● **Task description**
Reproduce the listing exactly, with no pictures in your copy.

● **Data excerpt**
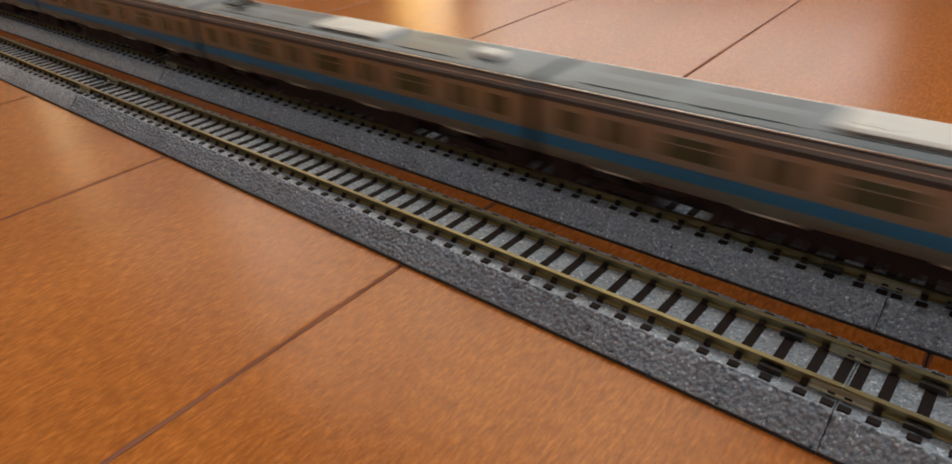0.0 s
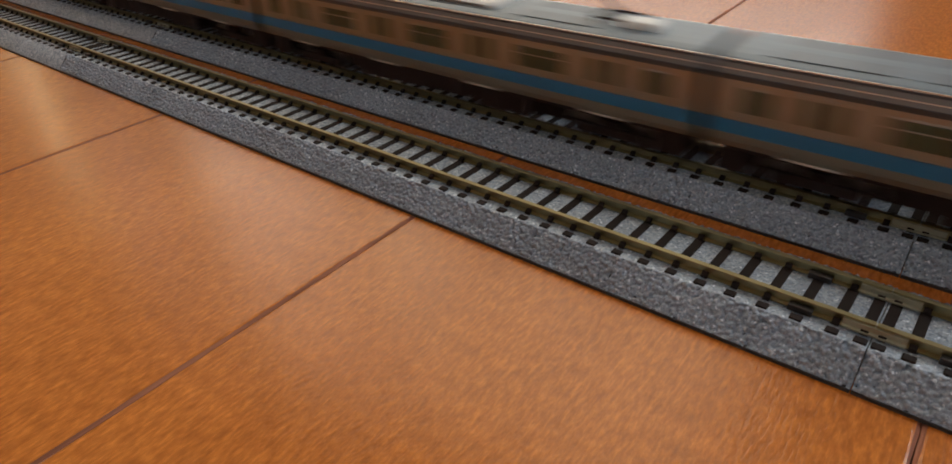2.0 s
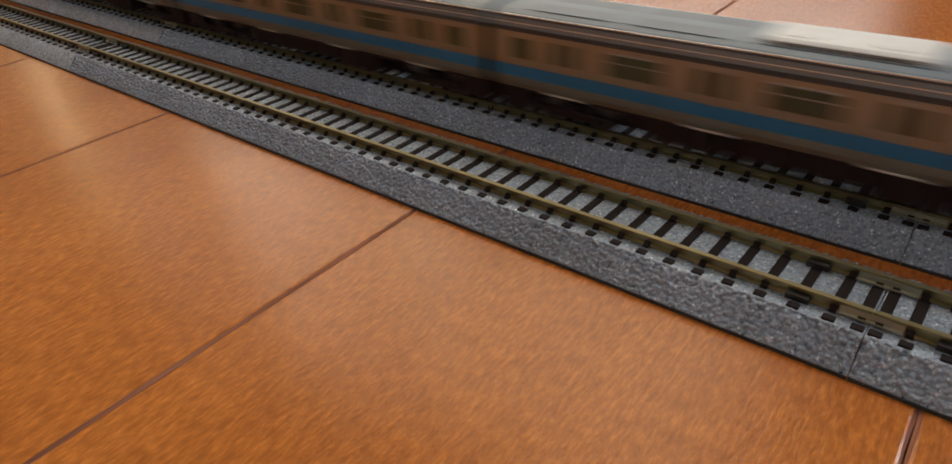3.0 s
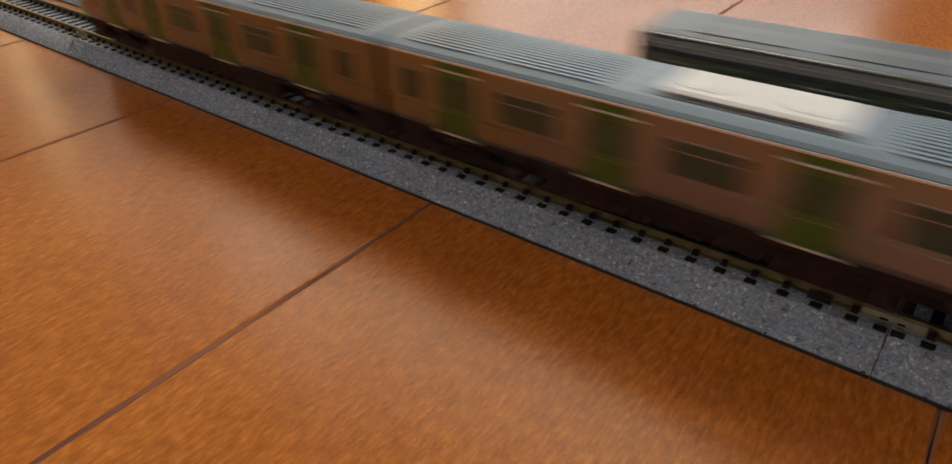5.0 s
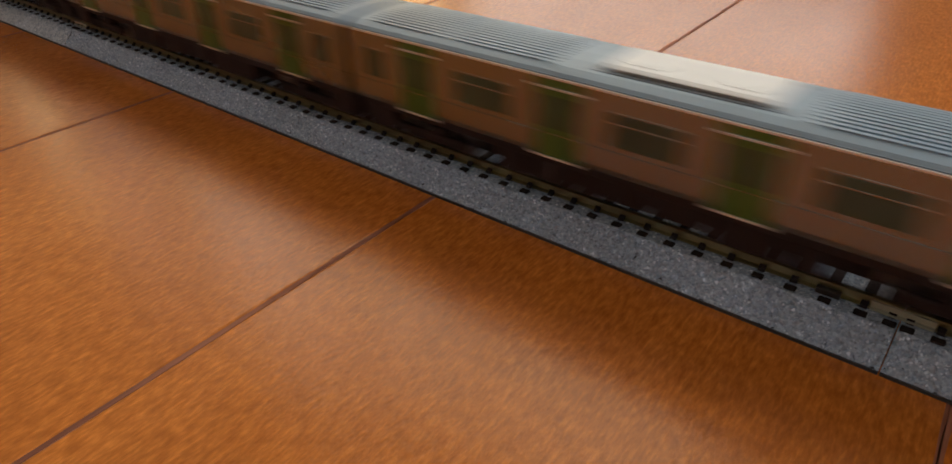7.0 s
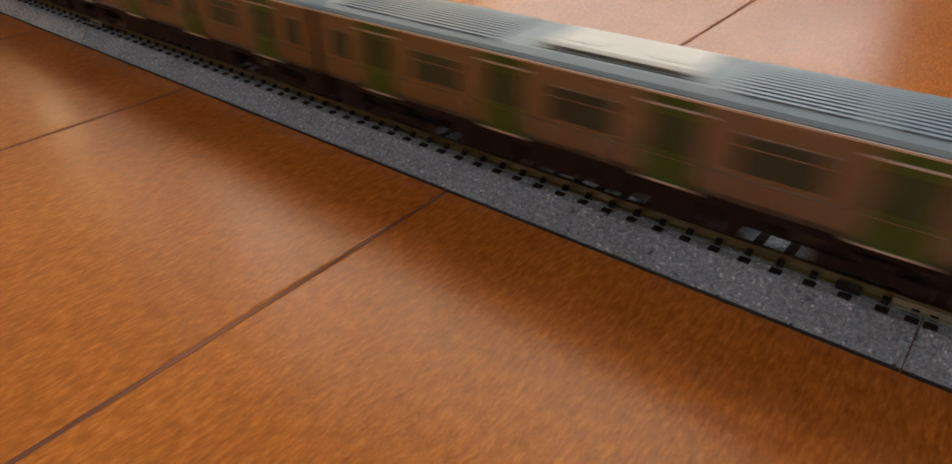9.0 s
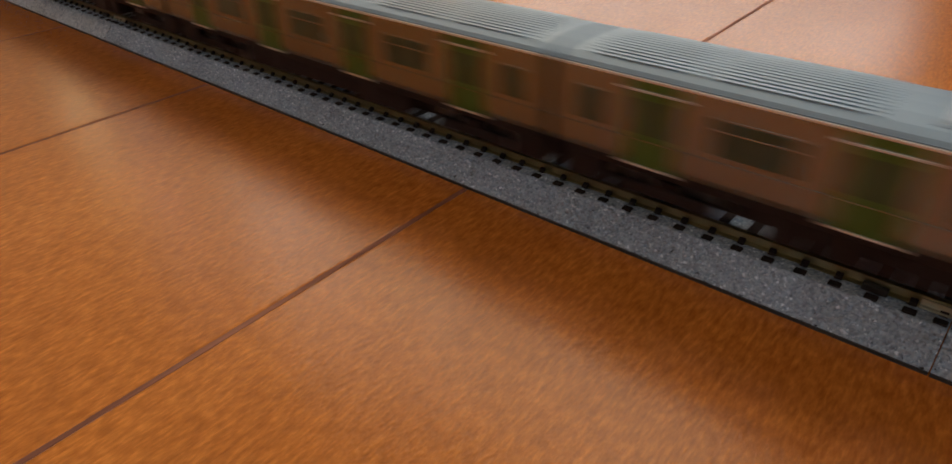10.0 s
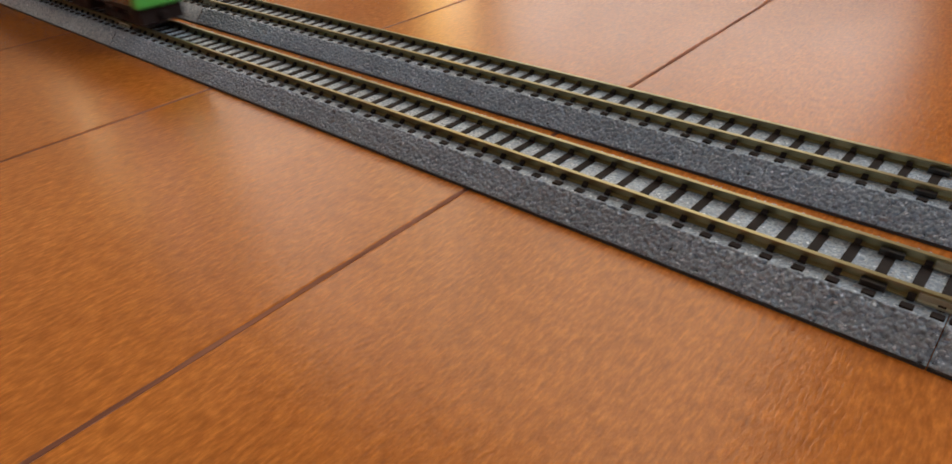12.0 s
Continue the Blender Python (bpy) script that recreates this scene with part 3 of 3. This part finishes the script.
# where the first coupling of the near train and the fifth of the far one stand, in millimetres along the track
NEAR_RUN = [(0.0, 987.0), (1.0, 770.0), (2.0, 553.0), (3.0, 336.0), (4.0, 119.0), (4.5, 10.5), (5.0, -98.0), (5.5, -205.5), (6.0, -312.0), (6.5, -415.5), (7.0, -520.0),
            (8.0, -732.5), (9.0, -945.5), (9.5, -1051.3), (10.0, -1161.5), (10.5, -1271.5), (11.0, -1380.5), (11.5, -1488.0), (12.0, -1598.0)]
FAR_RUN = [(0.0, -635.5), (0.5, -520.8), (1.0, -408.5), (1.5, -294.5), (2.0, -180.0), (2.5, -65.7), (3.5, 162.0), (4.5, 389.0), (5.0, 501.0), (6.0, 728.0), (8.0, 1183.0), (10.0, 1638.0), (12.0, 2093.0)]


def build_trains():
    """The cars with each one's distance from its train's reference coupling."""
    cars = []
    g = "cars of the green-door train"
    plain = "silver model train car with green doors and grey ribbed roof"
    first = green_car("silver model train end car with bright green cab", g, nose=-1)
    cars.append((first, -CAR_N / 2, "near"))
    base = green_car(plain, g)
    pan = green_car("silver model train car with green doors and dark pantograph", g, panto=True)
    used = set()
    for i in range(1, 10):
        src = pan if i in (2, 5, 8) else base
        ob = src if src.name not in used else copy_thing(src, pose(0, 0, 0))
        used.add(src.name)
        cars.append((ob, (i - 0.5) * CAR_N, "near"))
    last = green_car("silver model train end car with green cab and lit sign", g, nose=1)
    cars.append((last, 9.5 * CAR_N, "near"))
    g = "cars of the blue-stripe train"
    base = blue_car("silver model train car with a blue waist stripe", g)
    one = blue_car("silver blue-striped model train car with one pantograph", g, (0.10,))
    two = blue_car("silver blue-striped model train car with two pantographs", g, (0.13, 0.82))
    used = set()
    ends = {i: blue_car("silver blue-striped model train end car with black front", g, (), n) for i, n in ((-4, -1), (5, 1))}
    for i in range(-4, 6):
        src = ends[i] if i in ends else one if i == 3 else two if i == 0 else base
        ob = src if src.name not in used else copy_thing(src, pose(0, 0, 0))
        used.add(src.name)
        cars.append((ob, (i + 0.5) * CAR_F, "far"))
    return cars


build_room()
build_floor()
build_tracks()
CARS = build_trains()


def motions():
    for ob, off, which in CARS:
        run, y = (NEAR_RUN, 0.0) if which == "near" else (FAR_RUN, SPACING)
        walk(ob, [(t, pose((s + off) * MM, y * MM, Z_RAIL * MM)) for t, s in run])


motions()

● **Task output**
0.0 s
2.0 s
3.0 s
5.0 s
7.0 s
9.0 s
10.0 s
12.0 s
Continue the Blender Python (bpy) script that recreates this scene with part 3 of 3. This part finishes the script.
# where the first coupling of the near train and the fifth of the far one stand, in millimetres along the track
NEAR_RUN = [(0.0, 987.0), (1.0, 770.0), (2.0, 553.0), (3.0, 336.0), (4.0, 119.0), (4.5, 10.5), (5.0, -98.0), (5.5, -205.5), (6.0, -312.0), (6.5, -415.5), (7.0, -520.0),
            (8.0, -732.5), (9.0, -945.5), (9.5, -1051.3), (10.0, -1161.5), (10.5, -1271.5), (11.0, -1380.5), (11.5, -1488.0), (12.0, -1598.0)]
FAR_RUN = [(0.0, -635.5), (0.5, -520.8), (1.0, -408.5), (1.5, -294.5), (2.0, -180.0), (2.5, -65.7), (3.5, 162.0), (4.5, 389.0), (5.0, 501.0), (6.0, 728.0), (8.0, 1183.0), (10.0, 1638.0), (12.0, 2093.0)]


def build_trains():
    """The cars with each one's distance from its train's reference coupling."""
    cars = []
    g = "cars of the green-door train"
    plain = "silver model train car with green doors and grey ribbed roof"
    first = green_car("silver model train end car with bright green cab", g, nose=-1)
    cars.append((first, -CAR_N / 2, "near"))
    base = green_car(plain, g)
    pan = green_car("silver model train car with green doors and dark pantograph", g, panto=True)
    used = set()
    for i in range(1, 10):
        src = pan if i in (2, 5, 8) else base
        ob = src if src.name not in used else copy_thing(src, pose(0, 0, 0))
        used.add(src.name)
        cars.append((ob, (i - 0.5) * CAR_N, "near"))
    last = green_car("silver model train end car with green cab and lit sign", g, nose=1)
    cars.append((last, 9.5 * CAR_N, "near"))
    g = "cars of the blue-stripe train"
    base = blue_car("silver model train car with a blue waist stripe", g)
    one = blue_car("silver blue-striped model train car with one pantograph", g, (0.10,))
    two = blue_car("silver blue-striped model train car with two pantographs", g, (0.13, 0.82))
    used = set()
    ends = {i: blue_car("silver blue-striped model train end car with black front", g, (), n) for i, n in ((-4, -1), (5, 1))}
    for i in range(-4, 6):
        src = ends[i] if i in ends else one if i == 3 else two if i == 0 else base
        ob = src if src.name not in used else copy_thing(src, pose(0, 0, 0))
        used.add(src.name)
        cars.append((ob, (i + 0.5) * CAR_F, "far"))
    return cars


build_room()
build_floor()
build_tracks()
CARS = build_trains()


def motions():
    for ob, off, which in CARS:
        run, y = (NEAR_RUN, 0.0) if which == "near" else (FAR_RUN, SPACING)
        walk(ob, [(t, pose((s + off) * MM, y * MM, Z_RAIL * MM)) for t, s in run])


motions()